My Keras version only achieves about 0.05% success rate, which is significantly lower than what I expected. The learning curve shows very poor performance compared to other implementations I’ve seen. What might be causing this low performance in my Keras Q-learning setup?

OwenNebula55 · June 18, 2025, 6:50am

There’s a subtle but critical bug in your target calculation that’s sabotaging the entire learning process. You’re computing the future Q-values for the next state, but then using the maximum future Q-value even when the episode is done. When done=True, there’s no future state, so the target should just be the immediate reward without the discounted future value. Add a condition like max_future_q = 0 if done else np.max(future_q_values) before calculating your target. This was killing my performance when I worked on a similar implementation last year. Also, your network architecture might be too simple for the state representation - I found that adding a second hidden layer with 32 units helped significantly with FrozenLake. The environment is deceptively tricky because of the stochastic nature of the ice, so proper terminal state handling is crucial for convergence.

JollyMusic3 · June 15, 2025, 12:08pm

The main issue I see is that you’re modifying the predicted Q-values directly instead of creating a proper target. When you do target_q_values = q_values, you’re creating a reference to the same array, so your target keeps changing as the network updates. This creates instability in training. I had similar problems when I first implemented Q-learning with Keras. Try creating a copy of the Q-values first: target_q_values = q_values.copy() before modifying the specific action value. Also, your epsilon decay seems too aggressive - starting at 0.1 and decaying so quickly means your agent barely explores the environment. Another thing to consider is that FrozenLake has sparse rewards, making it notoriously difficult to learn. You might want to increase your exploration initially (start epsilon at 1.0) and decay it more gradually. The current setup doesn’t give your agent enough chance to discover the successful path through random exploration.

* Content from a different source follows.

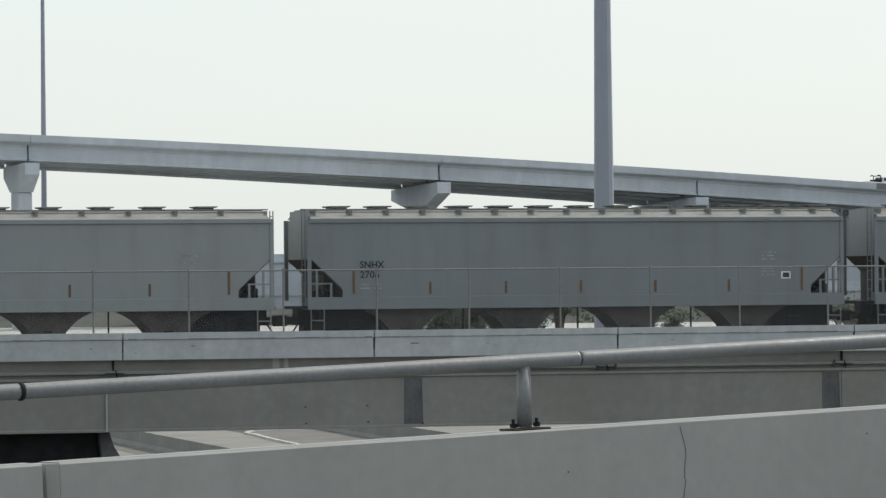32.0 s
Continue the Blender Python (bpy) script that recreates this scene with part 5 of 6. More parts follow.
for pts in ([(655, 152), (656, 232)], [(757, 226), (760, 156), (886, 153)], [(917, 150), (917, 204)], [(602, 228), (580, 260), (612, 300)], [(680, 266), (712, 276)], [(738, 312), (776, 256)],
            [(795, 228), (806, 288), (815, 310), (850, 216), (890, 208)], [(931, 240), (931, 356)], [(935, 273), (982, 273)], [(948, 216), (990, 156)], [(1100, 150), (1101, 222)],
            [(1105, 240), (1138, 238), (1105, 306)], [(690, 236), (722, 226)], [(560, 200), (600, 186)], [(1010, 158), (1055, 160)]):
    m.line(TEAL_PALE, [(nx + 12.27 + (x - 555) / 150, 0.5 + (400 - z) / 156) for x, z in pts], 0.035, 0.02)
m.done()
patch(up, "placard", nx + 6.98, nx + 7.08, 2.4, 2.62, SIDE - 0.05, LETTER)
stripes(up, nx + 7.7, 4.25, 0.9, 2, SIDE - 0.14, AMBER, seed=8)

rx = [-9.375 + 0.85 * i for i in (1, 2, 3, 4, 5, 6, 7)] + [-9.375 + 12.9 + 0.83 * i for i in range(7)]
tb = boxcar("faded buff yellow boxcar with a wide black double door", 212.33, 18.75, TAN, END_TAN, ROOF_METAL, ribs=rx, door=(-2.48, 2.6), door_paint=BLACK_DOOR, halves=2)
nx = -9.375
for z in (1.98, 3.0, 4.12):
    for xa, xb in ((-9.2, -2.6), (2.8, 9.2)):
        bm = B()
        bx(bm, xa, xb, SIDE - 0.035, SIDE + 0.002, z, z + 0.07)
        part("belt_rib", bm, TAN, tb)
K = SIDE - 0.05
spaced(tb, [("TB", nx + 0.18, 0.38), ("OX", nx + 1.0, 0.42)], 0.25, 3.55, K, INK)
spaced(tb, [("63", nx + 0.18, 0.4), ("40", nx + 1.02, 0.42), ("29", nx + 1.9, 0.4)], 0.25, 3.14, K, INK)
words("next", nx + 2.8, 3.72, 0.17, K, FADED_INK, tb, wide=0.5, shear=0.25)
words("load", nx + 2.8, 3.5, 0.17, K, FADED_INK, tb, wide=0.5, shear=0.25)
words("any", nx + 5.46, 3.75, 0.17, K, INK, tb, wide=0.42, shear=0.25)
words("road", nx + 5.46, 3.5, 0.17, K, INK, tb, wide=0.55, shear=0.25)
# emblem: two bent bars that point at one another
m = Mural(tb, K, 4)
cx, cz = nx + 4.4, 3.68


for material, wide, pts in (
        (BLUE_PAINT, 0.17, ((-0.54, 0.49), (-0.05, 0.22), (0.07, 0.08), (0.07, -0.08), (-0.05, -0.22), (-0.5, -0.51))),
        (FADED, 0.045, ((-0.59, 0.39), (-0.14, 0.14), (-0.03, 0.0), (-0.14, -0.14), (-0.57, -0.42))),
        (RED_PAINT, 0.16, ((-0.62, 0.29), (-0.27, 0.09), (-0.16, 0.0), (-0.27, -0.09), (-0.61, -0.32))),
        (RED_PAINT, 0.16, ((0.58, 0.33), (0.27, 0.1), (0.19, 0.0), (0.27, -0.12), (0.59, -0.33))),
        (FADED, 0.04, ((0.57, 0.43), (0.22, 0.2))), (FADED, 0.04, ((0.22, -0.22), (0.57, -0.43))),
        (BLUE_PAINT, 0.15, ((0.51, 0.52), (0.14, 0.27))), (BLUE_PAINT, 0.15, ((0.14, -0.29), (0.52, -0.53)))):
    m.line(material, [(cx + x, cz + z) for x, z in pts], wide)
m.done()
lx, lz = nx + 14.6, 3.72
for x0, x1, z0, z1 in ((0, 0.72, 0.45, 0.6), (0.22, 0.4, 0, 0.45), (0.66, 1.2, 0.45, 0.6), (0.8, 0.98, 0, 0.45)):
    patch(tb, "logo_shape", lx + x0, lx + x1, lz + z0, lz + z1, K, MAROON)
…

MiaDragon42 · June 14, 2025, 3:27pm

looks like your epsilon decay is way off - you start at 0.1 which is already pretty low for exploration, then decay it even more aggressively. frozenlake needs lots of exploration since rewards are so sparse. try starting epsilon at 1.0 and decay slower like epsilon = max(0.01, epsilon * 0.995) each episode instead

ameliat · June 14, 2025, 6:34am

Your training loop has a fundamental flaw that’s preventing proper learning convergence. You’re calling network.predict() twice per step and immediately training on single samples, which creates massive instability in the Q-value estimates. This approach leads to catastrophic forgetting where each update overwrites previous learning. I encountered this exact issue when implementing DQN variants - the solution is implementing experience replay with a memory buffer. Store your (state, action, reward, next_state, done) tuples and train on random batches instead of immediate updates. Additionally, your reward signal is too sparse for the current learning rate. FrozenLake only gives reward at the goal, so consider reward shaping like giving small negative rewards for each step to encourage shorter paths. The current setup essentially has your agent learning from noise rather than meaningful patterns. Without experience replay, you’re not doing proper Q-learning but rather a very unstable approximation that rarely converges on discrete environments.